The server holds now more than 400 preprints, approved for publication after moderation, and gets around 1,600 downloads monthly. The platform’s policy may well contribute to its success – EarthArXiv is an independent preprint server strongly supported by the Earth sciences community, now run by 125 volunteers. The logo, for example, was a crowdsourcing effort. Through social media, EarthArXiv asked the online community to send their designs; then a poll was held to decide which one of the submitted logos would be selected. Additionally, the server’s Diversity Statement and Moderation Policy were both developed communally.

Credit: ESSOAr

In February 2018, some months after EarthArXiv went live, another platform serving the Earth sciences was born: the American Geophysical Union’s Earth and Space Science Open Archive, ESSOAr. The approach between both platforms is markedly different; ESSOAr is partially supported by Wiley, a publishing company, while EarthArXiv is independent of any publishers. The ESSOAr server is gaining momentum by hosting conference posters, while EarthArXiv plans to focus on preprint manuscripts, at least for the near future. The ESSOAr server hosts currently 120 posters and nine preprints.

What is the power of preprints?

How can researchers benefit from these new online sources?

No delays:

Preprint servers allow rapid dissemination. Through preprints, new scientific findings are shared directly with other scientists. The manuscript is immediately available after being uploaded, meaning it is searchable right away. There is no delay for peer-review, editorial decisions, or lengthy journal production.

Visibility:

A DOI is assigned to the work, so it is citable as soon as it is uploaded. This is especially helpful to early career scientists seeking for employment and funding opportunities, as they can show and prove their scholarly track record at any point.

Engagement:

Making research visible to the community can lead to helpful feedback and constructive, transparent discussions. Some servers and participating authors have promoted their preprints through social media, in many cases initiating productive conversations with fellow scientists. Hence, preprints promote not only healthy exchanges, but they may also lead to improvements to the initial manuscript. Also, through these exchanges, which occur outside of the journal-led peer-review route, it is possible to network and build collaborative links with fellow scientists.

No boundaries:

Preprints allow everyone to have access to science, making knowledge available across boundaries.

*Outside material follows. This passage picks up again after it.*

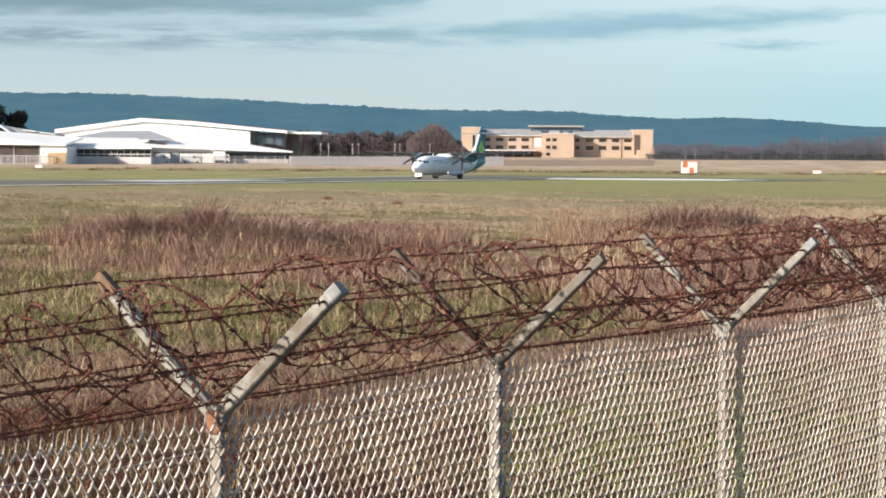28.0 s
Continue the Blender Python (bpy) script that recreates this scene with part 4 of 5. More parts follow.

The servers are open without cost to everyone forever. This also means tax payers have free access to the science they pay for.

Backup:

Preprint servers are a useful way to self-archive documents.  Many preprint servers also host postprints, which are already published articles (after the embargo period applicable to some journals).

Given the difference between the publishing industry’s current model and preprint practices, it is not surprising to find an increasing number of scientists stirring the preprint movement. It is possible that many of such researchers are driven by a motivation to contribute to a transparent process and promote open science within their community and to the public. This motivation is indeed the true power of preprints.

Editor’s note: This is a guest blog post that expresses the opinion of its author, whose views may differ from those of the European Geosciences Union. We hope the post can serve to generate discussion and a civilised debate amongst our readers.